▸ WHAT TO WORK ON: Exact repetition is required: output every record in full.

## Begin STORED RECORDS

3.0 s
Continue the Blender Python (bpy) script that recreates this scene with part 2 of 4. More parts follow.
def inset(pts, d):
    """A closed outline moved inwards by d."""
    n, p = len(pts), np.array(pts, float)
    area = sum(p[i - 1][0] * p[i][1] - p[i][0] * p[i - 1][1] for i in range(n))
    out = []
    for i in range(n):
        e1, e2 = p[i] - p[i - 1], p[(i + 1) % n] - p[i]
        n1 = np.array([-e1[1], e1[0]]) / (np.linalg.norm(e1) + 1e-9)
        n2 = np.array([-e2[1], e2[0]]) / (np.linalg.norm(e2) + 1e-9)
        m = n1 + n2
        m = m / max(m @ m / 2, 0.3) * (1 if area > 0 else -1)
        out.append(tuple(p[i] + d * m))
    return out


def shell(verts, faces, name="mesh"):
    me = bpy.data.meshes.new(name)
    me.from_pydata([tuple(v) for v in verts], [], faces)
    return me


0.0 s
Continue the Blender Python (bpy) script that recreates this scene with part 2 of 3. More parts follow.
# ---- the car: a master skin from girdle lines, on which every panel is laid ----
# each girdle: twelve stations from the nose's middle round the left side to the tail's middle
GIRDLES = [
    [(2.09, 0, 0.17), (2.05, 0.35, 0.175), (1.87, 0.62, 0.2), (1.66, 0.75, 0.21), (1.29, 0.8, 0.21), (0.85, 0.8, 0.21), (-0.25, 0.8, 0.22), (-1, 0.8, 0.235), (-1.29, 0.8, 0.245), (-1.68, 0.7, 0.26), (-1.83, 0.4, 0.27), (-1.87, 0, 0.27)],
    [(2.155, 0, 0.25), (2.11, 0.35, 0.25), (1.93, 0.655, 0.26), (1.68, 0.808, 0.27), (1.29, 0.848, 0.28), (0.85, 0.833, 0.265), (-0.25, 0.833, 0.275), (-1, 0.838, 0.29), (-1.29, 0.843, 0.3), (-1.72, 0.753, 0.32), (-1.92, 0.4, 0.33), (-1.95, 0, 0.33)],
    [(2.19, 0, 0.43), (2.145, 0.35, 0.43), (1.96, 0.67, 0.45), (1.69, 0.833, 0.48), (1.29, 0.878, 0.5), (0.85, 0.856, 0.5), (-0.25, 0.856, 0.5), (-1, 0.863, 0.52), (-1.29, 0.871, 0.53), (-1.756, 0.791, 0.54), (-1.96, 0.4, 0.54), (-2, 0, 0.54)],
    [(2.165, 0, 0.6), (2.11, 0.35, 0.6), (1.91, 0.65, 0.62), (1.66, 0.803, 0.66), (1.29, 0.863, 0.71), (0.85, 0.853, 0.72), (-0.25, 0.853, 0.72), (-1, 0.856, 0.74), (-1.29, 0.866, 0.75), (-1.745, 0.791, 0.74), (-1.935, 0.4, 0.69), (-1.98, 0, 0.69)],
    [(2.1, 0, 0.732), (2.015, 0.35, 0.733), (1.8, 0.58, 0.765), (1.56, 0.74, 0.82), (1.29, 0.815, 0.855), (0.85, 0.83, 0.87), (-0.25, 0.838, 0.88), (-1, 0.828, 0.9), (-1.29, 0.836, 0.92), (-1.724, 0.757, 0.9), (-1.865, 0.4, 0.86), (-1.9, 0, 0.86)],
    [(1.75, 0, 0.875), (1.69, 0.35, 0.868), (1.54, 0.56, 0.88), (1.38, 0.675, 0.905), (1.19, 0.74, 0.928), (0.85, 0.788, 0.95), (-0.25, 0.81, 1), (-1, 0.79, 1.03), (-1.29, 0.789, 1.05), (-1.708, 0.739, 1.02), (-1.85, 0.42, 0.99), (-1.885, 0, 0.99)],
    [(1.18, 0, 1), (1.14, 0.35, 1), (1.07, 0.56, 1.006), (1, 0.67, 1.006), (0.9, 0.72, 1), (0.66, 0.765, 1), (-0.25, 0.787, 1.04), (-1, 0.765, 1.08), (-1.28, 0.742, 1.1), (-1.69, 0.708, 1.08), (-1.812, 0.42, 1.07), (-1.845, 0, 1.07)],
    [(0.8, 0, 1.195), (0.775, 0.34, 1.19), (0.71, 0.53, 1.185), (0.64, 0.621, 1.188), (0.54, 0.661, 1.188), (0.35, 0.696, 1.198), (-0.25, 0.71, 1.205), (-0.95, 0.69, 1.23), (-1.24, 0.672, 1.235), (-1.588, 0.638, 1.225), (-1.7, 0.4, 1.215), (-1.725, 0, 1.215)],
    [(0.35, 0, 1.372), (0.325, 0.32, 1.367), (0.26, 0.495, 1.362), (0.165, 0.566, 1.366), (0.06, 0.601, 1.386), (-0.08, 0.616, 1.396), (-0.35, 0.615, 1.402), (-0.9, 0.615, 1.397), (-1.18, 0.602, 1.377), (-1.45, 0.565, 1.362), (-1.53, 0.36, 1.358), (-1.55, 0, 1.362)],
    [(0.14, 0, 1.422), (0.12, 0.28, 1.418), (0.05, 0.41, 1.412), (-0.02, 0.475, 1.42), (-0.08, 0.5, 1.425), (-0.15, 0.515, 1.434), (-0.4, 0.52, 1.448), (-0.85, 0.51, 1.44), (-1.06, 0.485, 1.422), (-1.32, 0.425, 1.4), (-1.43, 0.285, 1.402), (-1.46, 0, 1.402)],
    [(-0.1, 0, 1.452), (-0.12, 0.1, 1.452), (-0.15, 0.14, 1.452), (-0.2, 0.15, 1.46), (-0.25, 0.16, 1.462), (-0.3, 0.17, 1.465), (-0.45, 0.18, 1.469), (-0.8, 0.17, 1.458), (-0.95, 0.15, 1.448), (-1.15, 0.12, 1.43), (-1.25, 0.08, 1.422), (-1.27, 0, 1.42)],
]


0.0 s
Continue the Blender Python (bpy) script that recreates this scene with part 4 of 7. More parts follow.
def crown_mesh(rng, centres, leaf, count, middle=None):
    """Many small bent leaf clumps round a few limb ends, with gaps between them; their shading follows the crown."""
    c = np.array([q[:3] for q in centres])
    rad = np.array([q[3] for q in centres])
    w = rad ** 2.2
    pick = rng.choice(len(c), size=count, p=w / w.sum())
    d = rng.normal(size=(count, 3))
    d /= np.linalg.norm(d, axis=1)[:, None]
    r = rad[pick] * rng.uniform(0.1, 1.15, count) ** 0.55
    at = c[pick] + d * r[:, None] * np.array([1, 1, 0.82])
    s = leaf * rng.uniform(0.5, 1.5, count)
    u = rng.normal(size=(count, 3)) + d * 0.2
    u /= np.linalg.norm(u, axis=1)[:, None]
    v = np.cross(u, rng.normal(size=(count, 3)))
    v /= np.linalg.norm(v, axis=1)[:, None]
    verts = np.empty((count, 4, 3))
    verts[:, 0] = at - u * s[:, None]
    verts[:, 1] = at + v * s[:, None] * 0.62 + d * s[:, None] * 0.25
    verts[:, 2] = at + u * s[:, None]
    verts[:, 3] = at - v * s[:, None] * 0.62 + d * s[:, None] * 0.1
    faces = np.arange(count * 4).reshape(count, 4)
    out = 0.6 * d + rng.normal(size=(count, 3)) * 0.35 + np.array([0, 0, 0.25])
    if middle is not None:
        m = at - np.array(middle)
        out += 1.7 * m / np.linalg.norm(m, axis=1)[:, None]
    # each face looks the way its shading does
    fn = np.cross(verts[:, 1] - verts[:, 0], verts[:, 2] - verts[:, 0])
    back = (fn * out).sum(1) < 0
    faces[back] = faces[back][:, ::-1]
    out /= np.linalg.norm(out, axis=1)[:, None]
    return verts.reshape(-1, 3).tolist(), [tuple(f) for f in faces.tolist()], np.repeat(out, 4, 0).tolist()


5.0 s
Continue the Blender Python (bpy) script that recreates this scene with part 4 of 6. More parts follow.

## End STORED RECORDS

▸ THE OUTPUT:
3.0 s
Continue the Blender Python (bpy) script that recreates this scene with part 2 of 4. More parts follow.
def inset(pts, d):
    """A closed outline moved inwards by d."""
    n, p = len(pts), np.array(pts, float)
    area = sum(p[i - 1][0] * p[i][1] - p[i][0] * p[i - 1][1] for i in range(n))
    out = []
    for i in range(n):
        e1, e2 = p[i] - p[i - 1], p[(i + 1) % n] - p[i]
        n1 = np.array([-e1[1], e1[0]]) / (np.linalg.norm(e1) + 1e-9)
        n2 = np.array([-e2[1], e2[0]]) / (np.linalg.norm(e2) + 1e-9)
        m = n1 + n2
        m = m / max(m @ m / 2, 0.3) * (1 if area > 0 else -1)
        out.append(tuple(p[i] + d * m))
    return out


def shell(verts, faces, name="mesh"):
    me = bpy.data.meshes.new(name)
    me.from_pydata([tuple(v) for v in verts], [], faces)
    return me


0.0 s
Continue the Blender Python (bpy) script that recreates this scene with part 2 of 3. More parts follow.
# ---- the car: a master skin from girdle lines, on which every panel is laid ----
# each girdle: twelve stations from the nose's middle round the left side to the tail's middle
GIRDLES = [
    [(2.09, 0, 0.17), (2.05, 0.35, 0.175), (1.87, 0.62, 0.2), (1.66, 0.75, 0.21), (1.29, 0.8, 0.21), (0.85, 0.8, 0.21), (-0.25, 0.8, 0.22), (-1, 0.8, 0.235), (-1.29, 0.8, 0.245), (-1.68, 0.7, 0.26), (-1.83, 0.4, 0.27), (-1.87, 0, 0.27)],
    [(2.155, 0, 0.25), (2.11, 0.35, 0.25), (1.93, 0.655, 0.26), (1.68, 0.808, 0.27), (1.29, 0.848, 0.28), (0.85, 0.833, 0.265), (-0.25, 0.833, 0.275), (-1, 0.838, 0.29), (-1.29, 0.843, 0.3), (-1.72, 0.753, 0.32), (-1.92, 0.4, 0.33), (-1.95, 0, 0.33)],
    [(2.19, 0, 0.43), (2.145, 0.35, 0.43), (1.96, 0.67, 0.45), (1.69, 0.833, 0.48), (1.29, 0.878, 0.5), (0.85, 0.856, 0.5), (-0.25, 0.856, 0.5), (-1, 0.863, 0.52), (-1.29, 0.871, 0.53), (-1.756, 0.791, 0.54), (-1.96, 0.4, 0.54), (-2, 0, 0.54)],
    [(2.165, 0, 0.6), (2.11, 0.35, 0.6), (1.91, 0.65, 0.62), (1.66, 0.803, 0.66), (1.29, 0.863, 0.71), (0.85, 0.853, 0.72), (-0.25, 0.853, 0.72), (-1, 0.856, 0.74), (-1.29, 0.866, 0.75), (-1.745, 0.791, 0.74), (-1.935, 0.4, 0.69), (-1.98, 0, 0.69)],
    [(2.1, 0, 0.732), (2.015, 0.35, 0.733), (1.8, 0.58, 0.765), (1.56, 0.74, 0.82), (1.29, 0.815, 0.855), (0.85, 0.83, 0.87), (-0.25, 0.838, 0.88), (-1, 0.828, 0.9), (-1.29, 0.836, 0.92), (-1.724, 0.757, 0.9), (-1.865, 0.4, 0.86), (-1.9, 0, 0.86)],
    [(1.75, 0, 0.875), (1.69, 0.35, 0.868), (1.54, 0.56, 0.88), (1.38, 0.675, 0.905), (1.19, 0.74, 0.928), (0.85, 0.788, 0.95), (-0.25, 0.81, 1), (-1, 0.79, 1.03), (-1.29, 0.789, 1.05), (-1.708, 0.739, 1.02), (-1.85, 0.42, 0.99), (-1.885, 0, 0.99)],
    [(1.18, 0, 1), (1.14, 0.35, 1), (1.07, 0.56, 1.006), (1, 0.67, 1.006), (0.9, 0.72, 1), (0.66, 0.765, 1), (-0.25, 0.787, 1.04), (-1, 0.765, 1.08), (-1.28, 0.742, 1.1), (-1.69, 0.708, 1.08), (-1.812, 0.42, 1.07), (-1.845, 0, 1.07)],
    [(0.8, 0, 1.195), (0.775, 0.34, 1.19), (0.71, 0.53, 1.185), (0.64, 0.621, 1.188), (0.54, 0.661, 1.188), (0.35, 0.696, 1.198), (-0.25, 0.71, 1.205), (-0.95, 0.69, 1.23), (-1.24, 0.672, 1.235), (-1.588, 0.638, 1.225), (-1.7, 0.4, 1.215), (-1.725, 0, 1.215)],
    [(0.35, 0, 1.372), (0.325, 0.32, 1.367), (0.26, 0.495, 1.362), (0.165, 0.566, 1.366), (0.06, 0.601, 1.386), (-0.08, 0.616, 1.396), (-0.35, 0.615, 1.402), (-0.9, 0.615, 1.397), (-1.18, 0.602, 1.377), (-1.45, 0.565, 1.362), (-1.53, 0.36, 1.358), (-1.55, 0, 1.362)],
    [(0.14, 0, 1.422), (0.12, 0.28, 1.418), (0.05, 0.41, 1.412), (-0.02, 0.475, 1.42), (-0.08, 0.5, 1.425), (-0.15, 0.515, 1.434), (-0.4, 0.52, 1.448), (-0.85, 0.51, 1.44), (-1.06, 0.485, 1.422), (-1.32, 0.425, 1.4), (-1.43, 0.285, 1.402), (-1.46, 0, 1.402)],
    [(-0.1, 0, 1.452), (-0.12, 0.1, 1.452), (-0.15, 0.14, 1.452), (-0.2, 0.15, 1.46), (-0.25, 0.16, 1.462), (-0.3, 0.17, 1.465), (-0.45, 0.18, 1.469), (-0.8, 0.17, 1.458), (-0.95, 0.15, 1.448), (-1.15, 0.12, 1.43), (-1.25, 0.08, 1.422), (-1.27, 0, 1.42)],
]


0.0 s
Continue the Blender Python (bpy) script that recreates this scene with part 4 of 7. More parts follow.
def crown_mesh(rng, centres, leaf, count, middle=None):
    """Many small bent leaf clumps round a few limb ends, with gaps between them; their shading follows the crown."""
    c = np.array([q[:3] for q in centres])
    rad = np.array([q[3] for q in centres])
    w = rad ** 2.2
    pick = rng.choice(len(c), size=count, p=w / w.sum())
    d = rng.normal(size=(count, 3))
    d /= np.linalg.norm(d, axis=1)[:, None]
    r = rad[pick] * rng.uniform(0.1, 1.15, count) ** 0.55
    at = c[pick] + d * r[:, None] * np.array([1, 1, 0.82])
    s = leaf * rng.uniform(0.5, 1.5, count)
    u = rng.normal(size=(count, 3)) + d * 0.2
    u /= np.linalg.norm(u, axis=1)[:, None]
    v = np.cross(u, rng.normal(size=(count, 3)))
    v /= np.linalg.norm(v, axis=1)[:, None]
    verts = np.empty((count, 4, 3))
    verts[:, 0] = at - u * s[:, None]
    verts[:, 1] = at + v * s[:, None] * 0.62 + d * s[:, None] * 0.25
    verts[:, 2] = at + u * s[:, None]
    verts[:, 3] = at - v * s[:, None] * 0.62 + d * s[:, None] * 0.1
    faces = np.arange(count * 4).reshape(count, 4)
    out = 0.6 * d + rng.normal(size=(count, 3)) * 0.35 + np.array([0, 0, 0.25])
    if middle is not None:
        m = at - np.array(middle)
        out += 1.7 * m / np.linalg.norm(m, axis=1)[:, None]
    # each face looks the way its shading does
    fn = np.cross(verts[:, 1] - verts[:, 0], verts[:, 2] - verts[:, 0])
    back = (fn * out).sum(1) < 0
    faces[back] = faces[back][:, ::-1]
    out /= np.linalg.norm(out, axis=1)[:, None]
    return verts.reshape(-1, 3).tolist(), [tuple(f) for f in faces.tolist()], np.repeat(out, 4, 0).tolist()


5.0 s
Continue the Blender Python (bpy) script that recreates this scene with part 4 of 6. More parts follow.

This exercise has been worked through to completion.